I have a question for my readers if anyone would like to share their thoughts. I’m assuming that most of my readers are some form of Pagan, Polytheist, witch, etc. Regardless, most of these traditions are animistic. I know that many of the Pagan bloggers I follow live this worldview, approaching the world as filled with many and varied spirits.
So when you know that everything is enspirited, and you have a relationship with the spirit of your house (not simply a household spirit like the Lares or Penates) or with a piece of land, How do you let go when you are forced to move? Do you say goodbye to your old house, or have a ritual to thank and honor it for sheltering and protecting you? It’s not likely that the new residents will do the same, after all (although with Marie Kondo stubly sneaking animism into middle-class American culture, who knows). How do you build a relationship with the next house, knowing that you’ll only be there for a year or two as well, and that eventually you’ll have to abandon that one?

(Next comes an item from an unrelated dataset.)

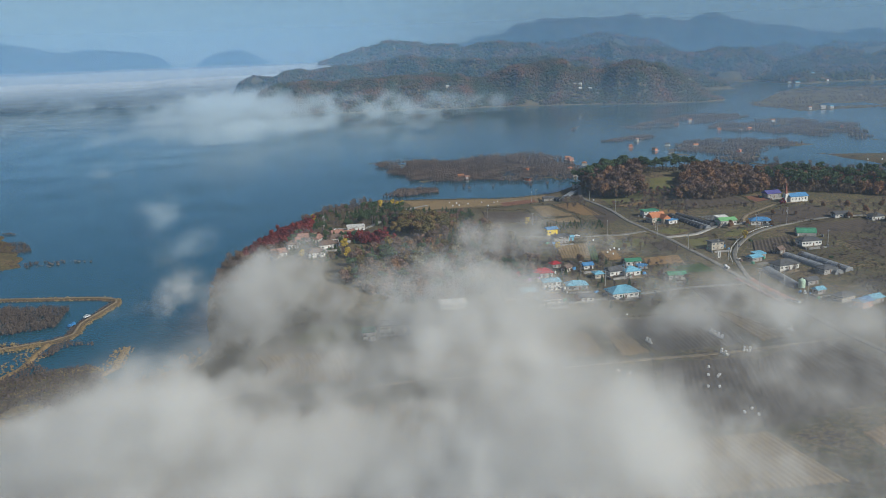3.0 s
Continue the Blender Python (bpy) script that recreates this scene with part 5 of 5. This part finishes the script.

This is one of the things about our culture I hate most: the impermanence. I long for rootedness and permanence and to have a lasting, decades-long relationship with the same plot of land, no matter how small. It hurts me to develop a relationship with the spirits around me and then be forced to leave them. I still remember a particular treespirit I talked to when I was a teenager and how much I missed her presence when my family moved. The lack of a rootedness and a family home is something that a lot of people in this culture, or at least my lower-class bracket of it, suffer from, and I think we are worse off spiritually for it. It does contribute to a sense of drifting and disconnection from the community around us (both flesh-and-blood and spirit community) and it contributes to a sense of isolation and even a lack of spiritual discernment – I cut myself off from connecting to plant spirits for YEARS because it hurt so much when my family moved and I lost my tree friend. Yes, I was a lonely teenager. You can call me crazy if you want, but if more people thought of trees as friends, maybe we would not have wrecked the planet like we have.
I’m sitting in the parking lot in my car (named VAN-nessa, by the way, because yes she is alive and our cars are our modern steeds), and I’m about to go into my “mundane” job, so I probably will not respond to any comments until lunchtime. But this is something that has been weighing on my mind as fall approaches, since I will have to be moving in all likelihood.